Sunday, October 16, 2011
Mike left town on Friday afternoon with the two big boys, leaving me at home by myself for the weekend with Sam. Sam cried, and cried, and cried for at least an hour after they drove away, and didn't want to leave the front porch until they came back. "I wait right here," he sobbed. What a tender age he is at. I consoled him by taking him to the pumpkin patch, and he helped me pick out half-a-dozen green, orange and white plump beauties. I spent the weekend crafting for Autumn, and didn't get nearly as much done as I hoped, but I enjoyed the quieter, slower, and cleaner pace of it just being the two of us around here.
Everyone arrived home safe and sound tonight (I'm so grateful for that), and John and Charlie almost fell asleep in their meatloaf, they were so exhausted from all of the fun they've had these past few days. There is so much truth to the worn phrase "Absence makes the heart grow fonder." There is nothing like being apart to make you want to spend a long time looking at your husband, talking to him, catching up, because I sure do take him for granted most of the time. The house seemed far too quiet after two days away from my wild and crazy boys, that when they flew through the door, I was so ready for them to be home.
I am grateful for all of us together. The chasing and the chaos and the crashing and the fighting and the talking and the snuggling and the loving. I am grateful for my family, because they are mine.
For Charlie's last birthday we decided to get him a guinea pig. He was able to go and pick one out of a litter and then waited for several weeks for it to be big enough to come live at our house. John decided to spend his own money and buy one for himself, and since guinea pigs do better with a companion, we let him. I can never keep track of their names, they changed them so many times, but I think they have settled on Chuck and Larry, although I couldn't tell you which one is Chuck and which one is Larry. John's has grown to nearly twice the size of Charlie's, and is definitely a bully, which I guess is normal for guinea pigs. One will emerge dominant.
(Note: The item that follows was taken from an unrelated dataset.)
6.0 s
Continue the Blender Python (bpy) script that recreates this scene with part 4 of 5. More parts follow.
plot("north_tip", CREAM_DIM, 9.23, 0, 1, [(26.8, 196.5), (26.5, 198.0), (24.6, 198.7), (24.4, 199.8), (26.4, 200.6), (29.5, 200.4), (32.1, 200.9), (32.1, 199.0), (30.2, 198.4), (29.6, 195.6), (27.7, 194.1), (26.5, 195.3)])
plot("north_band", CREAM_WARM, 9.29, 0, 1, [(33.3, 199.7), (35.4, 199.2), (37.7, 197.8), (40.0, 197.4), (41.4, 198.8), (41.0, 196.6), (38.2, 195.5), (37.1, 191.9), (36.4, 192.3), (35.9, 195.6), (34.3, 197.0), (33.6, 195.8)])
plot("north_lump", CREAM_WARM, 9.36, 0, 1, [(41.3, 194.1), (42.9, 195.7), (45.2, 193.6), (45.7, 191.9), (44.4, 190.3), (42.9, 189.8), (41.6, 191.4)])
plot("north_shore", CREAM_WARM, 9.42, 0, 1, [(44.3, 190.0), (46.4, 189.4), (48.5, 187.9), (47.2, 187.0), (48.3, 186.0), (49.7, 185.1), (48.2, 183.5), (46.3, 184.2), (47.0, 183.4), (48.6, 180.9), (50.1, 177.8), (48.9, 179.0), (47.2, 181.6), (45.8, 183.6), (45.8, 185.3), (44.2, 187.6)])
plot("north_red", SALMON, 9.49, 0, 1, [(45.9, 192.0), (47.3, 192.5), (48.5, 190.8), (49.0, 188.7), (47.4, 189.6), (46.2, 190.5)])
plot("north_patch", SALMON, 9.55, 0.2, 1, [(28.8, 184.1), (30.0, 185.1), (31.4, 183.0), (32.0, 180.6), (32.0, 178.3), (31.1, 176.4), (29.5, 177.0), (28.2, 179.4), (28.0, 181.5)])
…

A couple of weeks ago, about five minutes after the boys left for school, I went to dump a handful of lettuce into their cage. No one came out of their little house to eat, so I was immediately suspicious. I lifted up the house and only one guinea pig was inside, looking a bit off kilter (don't roll your eyes, but their little faces are quite expressive). Charlie's guinea pig was missing! I didn't even know where to begin to look for him. I called Mike and asked him where the boys had last played with them, as I had been gone the night before. He couldn't remember, but he did know that they had them outside at some point. I went outside searching for bloody remains, but couldn't find any. I came inside and started pulling out furniture and listening for scurrying movements. I cried, knowing that Charlie's heart would be crushed.
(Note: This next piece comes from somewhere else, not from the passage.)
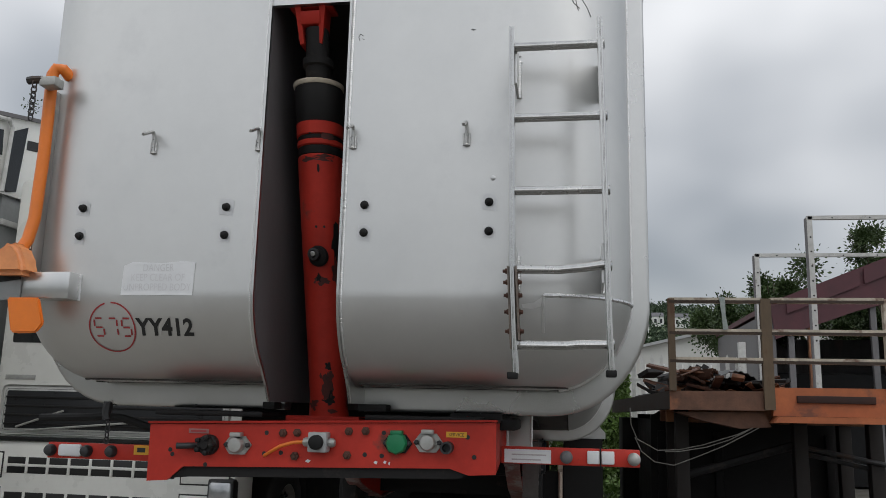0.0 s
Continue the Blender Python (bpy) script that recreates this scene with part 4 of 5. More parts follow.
# ---- patch and seams at the step of the body ----
part("weld", bead([on_side(3.09 + 0.46 * k / 12, 0.0, 0.002) for k in range(13)], 0.006, 41), ALU_BRIGHT, body)
part("weld", bead([(HALF + 0.002, 3.035, 1.955), (HALF + 0.003, 3.085, 1.950), (HALF + 0.003, 3.115, 1.945)], 0.006, 42), ALU_BRIGHT, body)
part("weld", bead([on_side(3.10 - 0.05 * k / 12, 0.28 * k / 12, 0.002) for k in range(13)], 0.006, 43), WELD, body)
part("weld", bead([(HALF + 0.001, 3.095, 3.4), (HALF + 0.001, 3.10, 1.95)], 0.0045, 44), WELD, body)
bm = bmesh.new()
edge = [(3.108, 0.05), (3.116, 0.10), (3.098, 0.15), (3.104, 0.19), (3.082, 0.235), (3.060, 0.245), (3.058, 0.20), (3.070, 0.15), (3.086, 0.10), (3.094, 0.05)]
bm.faces.new([bm.verts.new(on_side(y, s_, 0.0025)) for y, s_ in edge])
part("sealant_smear", bm, SMEAR, body)
rnd = random.Random(8)
for k in range(9):
    s = 0.11 + 0.014 * k
    bm = bmesh.new()
    p = on_side(3.055 + rnd.uniform(-0.012, 0.012), s, 0.003)
    tube(bm, [p, p + Vector((0.002, rnd.uniform(-0.012, 0.014), -0.012))], rnd.uniform(0.003, 0.006), 6)
    part("weld_spatter", bm, DARK_STEEL, body)
part("weld", bead([on_side(3.56, 0.36 * k / 14, 0.001) for k in range(15)], 0.004, 45), WELD, body)

# ---- cover handle on the front corner ----
lever = thing("cover_lever", "orange painted tubular lever clamped to the front corner", "lever")
part("tube", tube(bmesh.new(), [(-0.991, 0.03, 2.80), (-1.004, -0.002, 2.822), (-1.026, -0.012, 2.822), (-1.038, -0.015, 2.797), (-1.038, -0.015, 2.72), (-1.035, -0.015, 2.474), (-1.039, -0.02, 2.215), (-1.046, -0.035, 2.13), (-1.061, -0.055, 2.08)], 0.0225, 16), ORANGE, lever)
bm = bmesh.new()
prism(bm, [(-1.116, 1.985), (-1.120, 2.02), (-1.112, 2.06), (-1.088, 2.095), (-1.055, 2.112), (-1.025, 2.100), (-1.003, 2.070), (-0.986, 2.03), (-0.978, 1.985)], along_y, -0.13, -0.03)
bmesh.ops.bevel(bm, geom=list(bm.edges), offset=0.018, segments=3, affect="EDGES")
part("cup", bm, mat("pale_orange_paint", (0.85, 0.32, 0.12), 0.45, 0, var=0.25, scale=7), lever, "sun-bleached orange cup")
bm = bmesh.new()
prism(bm, [(-1.057, 1.905), (-0.929, 1.905), (-0.900, 1.811), (-0.925, 1.777), (-1.005, 1.775), (-1.028, 1.78)], along_y, -0.10, -0.085)
bmesh.ops.bevel(bm, geom=list(bm.edges), offset=0.006, segments=2, affect="EDGES")
part("blade", bm, ORANGE, lever)
bm = bmesh.new()
box(bm, -1.023, -0.836, -0.068, 0.0, 1.905, 2.004, 0.004)
part("holder", bm, ALU, lever, "folded aluminium holder")
bm = bmesh.new()
prism(bm, [(-1.024, 1.905), (-1.024, 2.003), (-1.22, 1.985), (-1.22, 1.885)], along_y, -0.075, -0.065)
part("holder_wing", bm, mat("dull_grey_wing", (0.26, 0.27, 0.27), 0.55, 0.4, var=0.2, scale=8), lever)
part("wing_strap", prism(bmesh.new(), [(-1.024, 1.975), (-1.024, 2.006), (-1.22, 1.988), (-1.22, 1.95)], along_y, -0.080, -0.0755), BLACK, lever)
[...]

Several hours later, while cleaning the kitchen, I noticed a strange cat hanging out in our back yard. Not unusual, as there are about 20 cats that pass through our yard on any given day. But, 20 minutes later, and the cat was still there, staring at our overturned Little Tykes slide. He kept trying to put his paw underneath the slide. I ran outside, thinking I must be crazy to infer so much from a strange cat's behavior, and I lifted up the slide, and there was Charlie's guinea pig, Chuck or Larry, shaking like a leaf! He had survived a night in our back yard, with the cats, raccoons and possums that are our nightly visitors. I brought him inside, plopped him on the cage, and plotted how I was going to scare the crap out of the boys so they would never do it again.
Well, whatever I said didn't work, because that same evening Charlie forgot about his guinea pig again, and, after I screamed at him to bring him inside to his cage, I officially decided that I was not going to worry about the fate of those little piggies. I already have three little boys that I can barely keep safe.